I just don't understand how a book with this basic plot--a young man who loses his parents and must care for his young brother--can be so nauseatingly awful. This is truly Eggars' greatest achievement.
I came away from [what I read of] the book with the unshakable feeling that Eggars only did about 99% of what he wrote about having done so that he could write about having done it and have it be true, so he could say it was true.
I think what got me the most, besides the mind-numbing descriptions of Eggars' magazine "work," was his painfully affected attitude of cluelessness about parenting. No matter how little experience you have, I'm pretty sure you could figure out that calling your pre-teen brother a "retard" and using frequent, R-rated swears aren't good tactics. Probably your mom impressed that upon you before she died.

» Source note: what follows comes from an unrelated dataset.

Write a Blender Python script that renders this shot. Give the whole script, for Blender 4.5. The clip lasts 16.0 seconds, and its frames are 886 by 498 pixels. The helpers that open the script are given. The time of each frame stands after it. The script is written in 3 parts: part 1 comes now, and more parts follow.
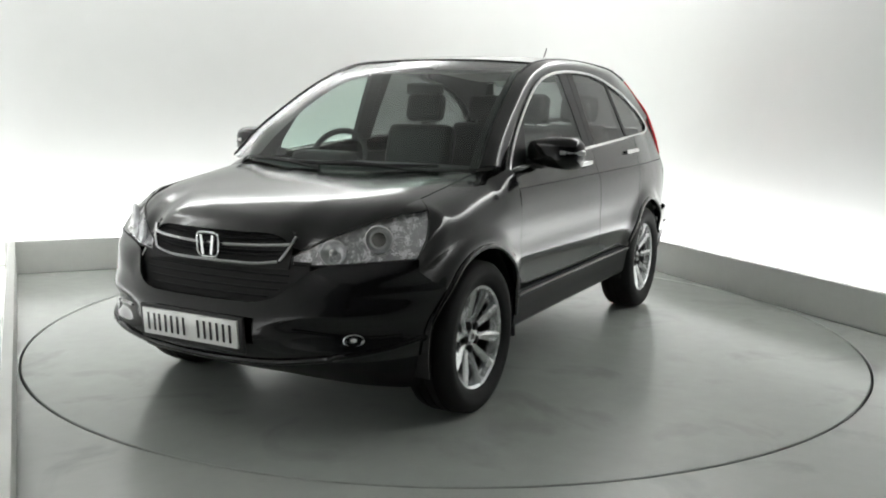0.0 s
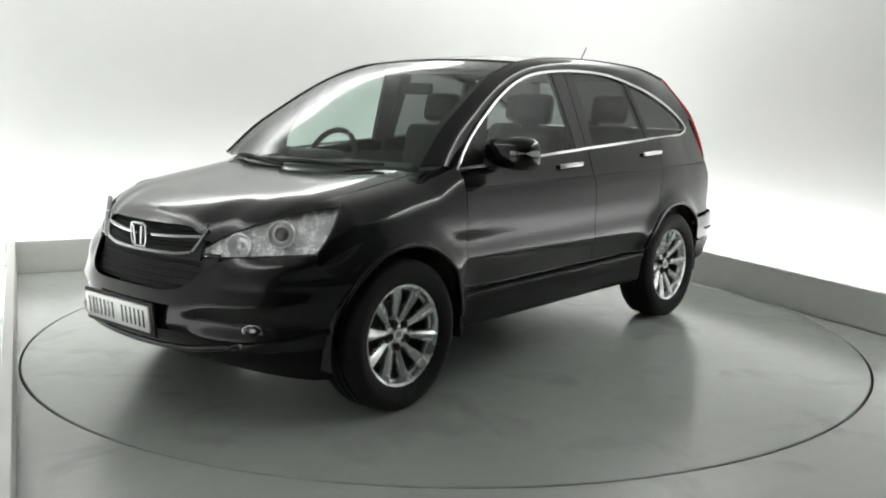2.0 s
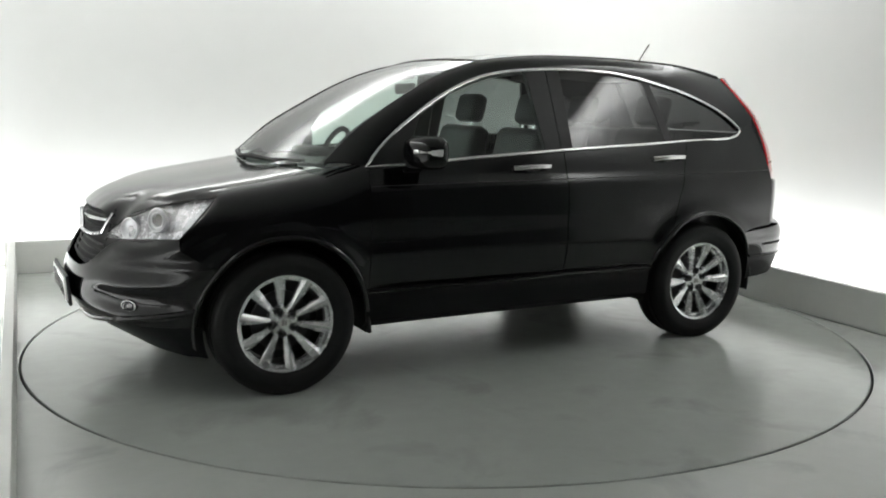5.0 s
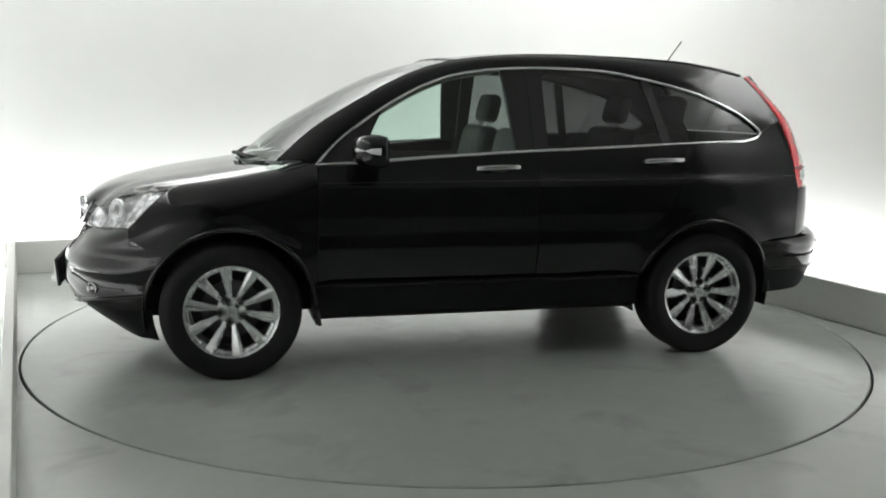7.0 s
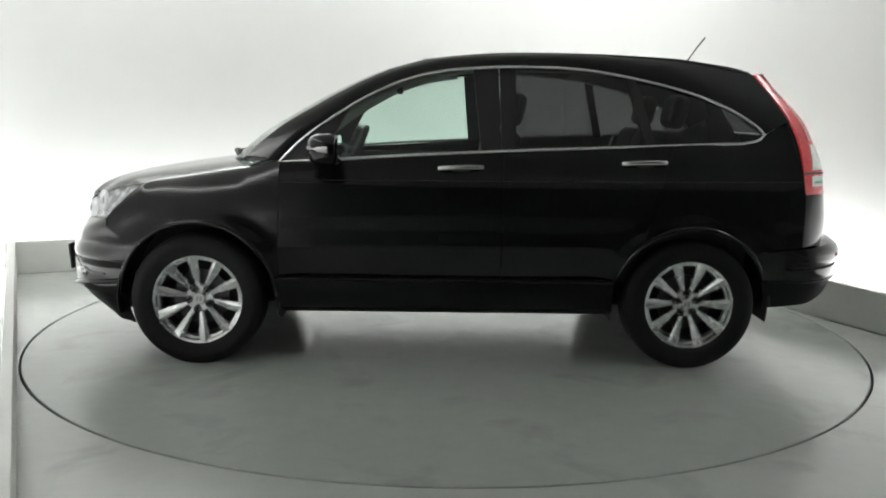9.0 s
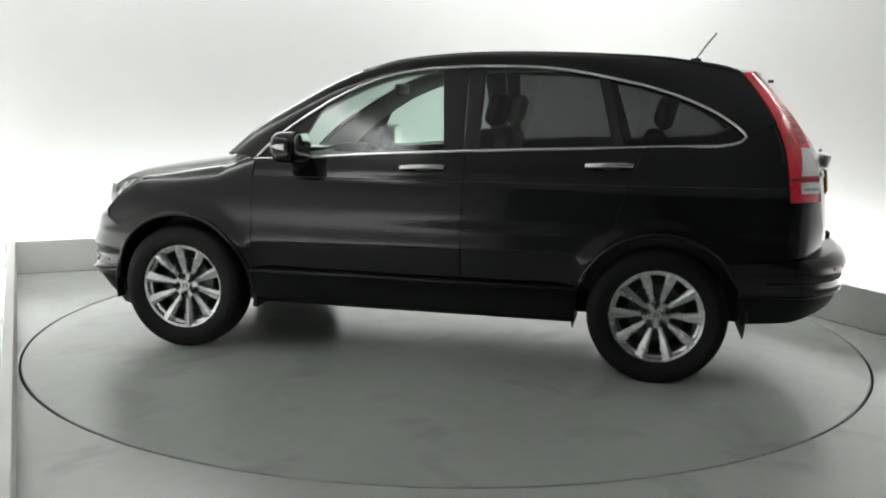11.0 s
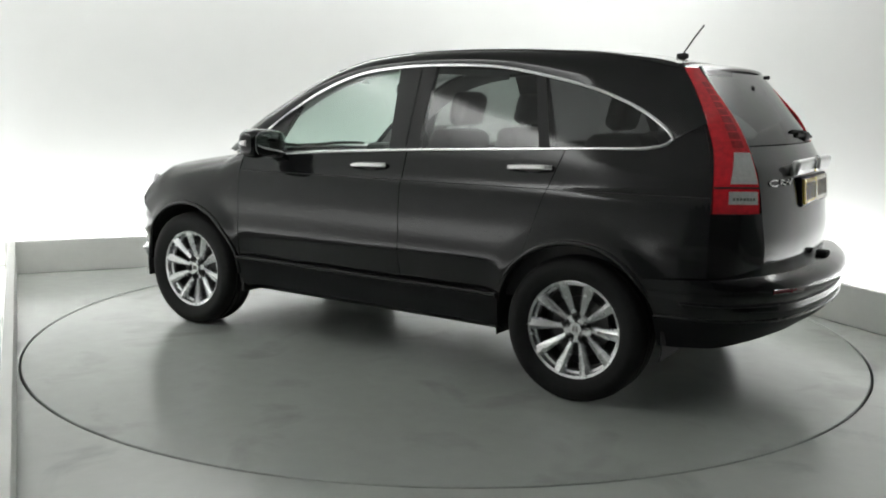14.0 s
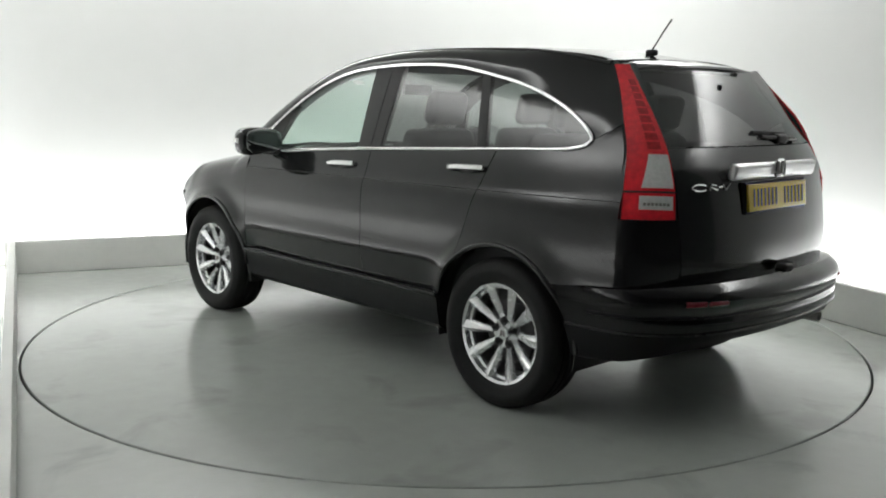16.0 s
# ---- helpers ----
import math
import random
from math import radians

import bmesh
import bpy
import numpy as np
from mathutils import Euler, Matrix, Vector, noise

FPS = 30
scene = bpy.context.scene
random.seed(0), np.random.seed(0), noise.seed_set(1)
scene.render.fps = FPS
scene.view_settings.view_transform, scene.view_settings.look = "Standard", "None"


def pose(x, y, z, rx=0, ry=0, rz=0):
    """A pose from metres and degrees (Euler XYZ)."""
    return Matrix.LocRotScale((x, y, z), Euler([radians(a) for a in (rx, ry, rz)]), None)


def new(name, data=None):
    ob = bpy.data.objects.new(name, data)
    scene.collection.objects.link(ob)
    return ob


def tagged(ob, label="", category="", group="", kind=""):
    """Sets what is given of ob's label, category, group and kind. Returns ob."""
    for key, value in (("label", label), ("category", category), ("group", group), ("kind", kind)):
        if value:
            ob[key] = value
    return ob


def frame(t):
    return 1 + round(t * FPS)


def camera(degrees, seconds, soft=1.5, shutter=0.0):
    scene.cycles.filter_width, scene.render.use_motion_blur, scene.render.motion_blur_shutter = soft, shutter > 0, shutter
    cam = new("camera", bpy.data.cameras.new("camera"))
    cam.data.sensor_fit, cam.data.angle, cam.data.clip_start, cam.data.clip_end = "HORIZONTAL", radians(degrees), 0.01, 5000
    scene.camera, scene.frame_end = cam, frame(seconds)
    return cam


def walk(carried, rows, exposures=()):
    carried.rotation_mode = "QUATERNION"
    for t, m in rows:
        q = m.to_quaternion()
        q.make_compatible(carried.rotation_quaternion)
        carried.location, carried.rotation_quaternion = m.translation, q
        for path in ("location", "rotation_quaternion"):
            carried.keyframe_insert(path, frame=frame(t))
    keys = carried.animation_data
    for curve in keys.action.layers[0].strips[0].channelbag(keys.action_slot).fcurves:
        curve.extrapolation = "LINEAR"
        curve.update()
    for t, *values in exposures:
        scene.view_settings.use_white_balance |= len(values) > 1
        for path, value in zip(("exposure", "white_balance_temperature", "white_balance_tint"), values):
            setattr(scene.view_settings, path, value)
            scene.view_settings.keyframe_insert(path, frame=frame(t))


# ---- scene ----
cam = camera(52.08, 16.0, soft=1.9)
STILL = pose(0, -5.61, 1.397, 90 - 9.169, 0, 0.255) @ pose(0, 0, 0, 0, 0, 0.893)
walk(cam, [(0, STILL), (16, STILL)])

# ---- light ----
world = bpy.data.worlds.new("world")
scene.world = world
world.use_nodes = True
world.node_tree.nodes["Background"].inputs[0].default_value = (0.9, 1.0, 0.97, 1)
world.node_tree.nodes["Background"].inputs[1].default_value = 0.05
scene.view_settings.exposure = 0.15

ROOM = 24.0            # degrees by which the booth is turned against the camera
RM = pose(0, 0, 0, 0, 0, ROOM)
KERB_L, KERB_R, KERB_B = -2.56, 2.475, 2.70
TROUGH = 0.55          # gap between the kerb and the wall, where the strip lights lie
WALL_H = 3.4
FRONT = -7.2
LIT = -4.0             # the white booth ends here, the dark studio begins
TABLE_R = 2.452


def area(name, m, sx, sy, watts, colour=(1, 1, 1)):
    d = bpy.data.lights.new(name, "AREA")
    d.shape, d.size, d.size_y, d.energy, d.color = "RECTANGLE", sx, sy, watts, colour
    ob = new(name, d)
    ob.matrix_world = RM @ m
    return ob


COOL = (0.995, 1.0, 1.01)
# strip lights lying in the trough behind the kerb, and wall washers in the slot between ceiling and wall
area("strip_light_back", pose(-0.05, KERB_B + 0.30, 0.08, 180 - 25, 0, 0), 5.4, 0.16, 46, COOL)
area("strip_light_right", pose(KERB_R + 0.30, 0.1, 0.08, 0, 180 + 25, 0), 0.16, 5.4, 40, COOL)
area("strip_light_left", pose(KERB_L - 0.30, -0.3, 0.08, 0, 180 - 25, 0), 0.16, 6.2, 30, COOL)
area("wall_washer_back", pose(-0.05, KERB_B + TROUGH - 0.24, 3.28, 72, 0, 0), 5.0, 0.18, 62, COOL)
area("wall_washer_right", pose(KERB_R + TROUGH - 0.24, -0.45, 3.28, 0, -72, 0), 0.18, 5.6, 68, COOL)
area("wall_washer_left", pose(KERB_L - TROUGH + 0.24, 0.0, 3.28, 0, 72, 0), 0.18, 4.8, 38, COOL)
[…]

All I have left to say of this book and Eggars' "talent" is, thank God your parents are dead so they were spared the embarrassment of sharing your last name, and I understand why your sister committed suicide.
Mar 17, 2008
This memoir sings. I really cannot say enough wonderful things about it. It is angry, and hopeful, and joyful, and hilarious, and touching, and wonderfully alive. I pretty much couldn't put it down. Who cares abut writerly skill and pacing and characterization, even if all these elements are solid and well deserving of the critical acclaim it has received? This book is about a gut response, not an intellectual one. Go read it.